Ichiro’s overt Japanese-ness came with a cost in the U.S. His “rightful” star status was debated throughout his Mariner career, during which there were whispers that he was a selfish player. To some, he did not take enough outs to advance teammates, or hit with the kind of power everyone thought he possessed. He was too wedded to batting leadoff but did not walk enough or steal enough bases to justify it. Though teammates have celebrated his sense of humor, a swath of the public bemoaned Ichiro for being too aloof and too rarely stepping from behind the language barrier. Fans and media members complained that they did not “know” Ichiro.

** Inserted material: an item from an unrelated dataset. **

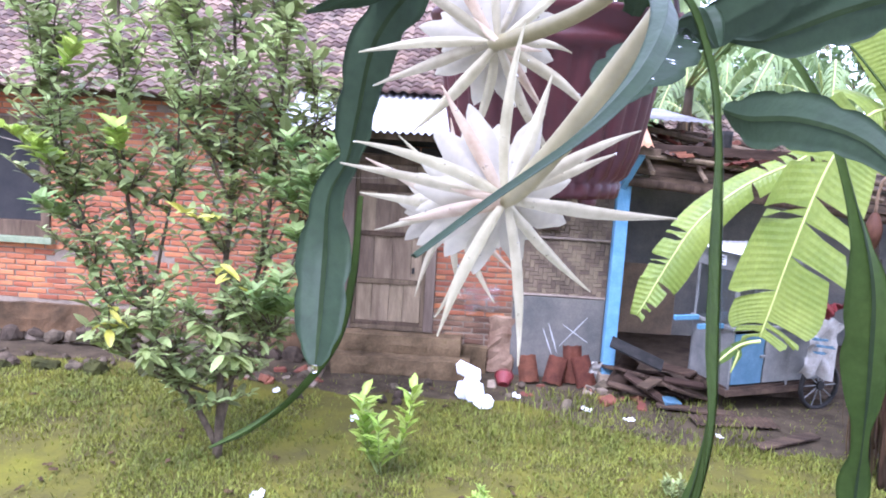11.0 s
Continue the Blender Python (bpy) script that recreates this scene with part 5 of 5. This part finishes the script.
for y in (-0.07, CD + 0.07):
    wh = part("wheel", tube_data([(1.2, y - 0.03, 0.27, 0.05), (1.2, y + 0.03, 0.27, 0.05)], 4, 12), RUBBER, cart)
    ring = []
    for k in range(33):
        a = 2 * math.pi * k / 32
        ring.append((1.2 + 0.255 * math.cos(a), y, 0.27 + 0.255 * math.sin(a), 0.025))
    part("tyre", tube_data(ring, 64, 8), RUBBER, wh, "black rubber tyre", smooth=True)
    for k in range(10):
        a = 2 * math.pi * k / 10
        part("spoke", tube_data([(1.2, y, 0.27, 0.008), (1.2 + 0.24 * math.cos(a), y, 0.27 + 0.24 * math.sin(a), 0.007)], 3, 5), CARTPANEL, wh)
cart.matrix_basis = pose(3.05, 8.3, -0.02, 0, 0, 23)


def crumple(name, size, at, rot, m, label, category, seed, amp=0.3):
    """A crumpled sheet of cloth or film."""
    n = 16
    vs, fs = [], []
    for j in range(n):
        for i in range(n):
            u, v = i / (n - 1) - 0.5, j / (n - 1) - 0.5
            f = 1 + 0.35 * noise.noise((u * 3 + seed, v * 3, 1))
            d = amp * size[0] * (noise.noise((u * 4, v * 2.5, seed)) + 0.5 * noise.noise((u * 9, v * 7, seed + 5)))
            vs.append((u * size[0] * f, d, v * size[1] * f))
    fs = [(j * n + i, j * n + i + 1, (j + 1) * n + i + 1, (j + 1) * n + i) for j in range(n - 1) for i in range(n - 1)]
    ob = part(name, (vs, [], fs), m, smooth=True)
    ob.matrix_basis = pose(*at, *rot)
    return tagged(ob, label, category)


sack = crumple("plastic_sack", (0.42, 0.58), (4.02, 8.43, 0.72), (0, 8, 20), SACK, "torn white plastic sack hanging on the cart", "sack", 3, 0.22)
for k, (dx, dz, w) in enumerate(((-0.06, 0.12, 0.2), (-0.02, 0.05, 0.24), (-0.05, -0.02, 0.16))):
    bar = crumple("printed_bar", (w, 0.03), (4.02 + dx, 8.33, 0.72 + dz), (0, 8, 20), CARTBLUE, "", "", 31 + k, 0.1)
    bar.parent = sack
    bar.matrix_parent_inverse = sack.matrix_basis.inverted()
crumple("red_cloth", (0.34, 0.28), (4.02, 8.5, 1.08), (40, 0, 20), RED, "crumpled red cloth lying on the cart", "cloth", 9, 0.35)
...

I don’t know Ichiro, either, not personally, but I do know him from the traits I recognize from a culture germinated in a tiny, isolated island nation: work ethic, conformity, sticking to successful routine, maximizing resources, and obsession over not wanting to offend, even to the point of saying nothing. I forgave Ichiro his translators, remembering the way my mother used to misspeak in her second language (English) and endure ridicule for it.
Ichiro succeeded by staying so true to his societal roots that his baseball rituals have become instantly recognizable memes. That stretch that a lot of us Asian Americans recognize as the “rice-paddy squat.” The slight flex of the back after stepping into the box, followed by the extension of his bat, as if a Samurai sword. We remember these because he gave us unparalleled achievement, with or without regard to race or national original.
He didn’t do everything, but Ichiro hit and fielded at unprecedented levels. He owns MLB records for hits in a season (262) and consecutive seasons with at least 200 hits (10 straight). He earned 10 Gold Gloves and 10 All-Star berths. He was named Rookie of the Year and Most Valuable Player after leading the Mariners to an MLB record 116 victories and a playoff berth they have not duplicated since. He twice led the American League in batting average. He has as open-and-shut a case for Hall of Fame status as any athlete who has played in Seattle, including his former Mariner teammate Ken Griffey Jr
Unlike Griffey, who played with his cap backward and a grin on his face, Ichiro mostly remained stoically Japanese and therefore an enigma to many. That fact is a big part of why I shared tears with Yusei Kikuchi earlier Thursday. This country remains slow to embrace differences, does not take the time to recognize obstacles endured by others, and therefore does not truly comprehend the extraordinary nature of witnessing a career like Ichiro’s through eyes like mine.
It’s a miracle I never wanted to keep all to myself.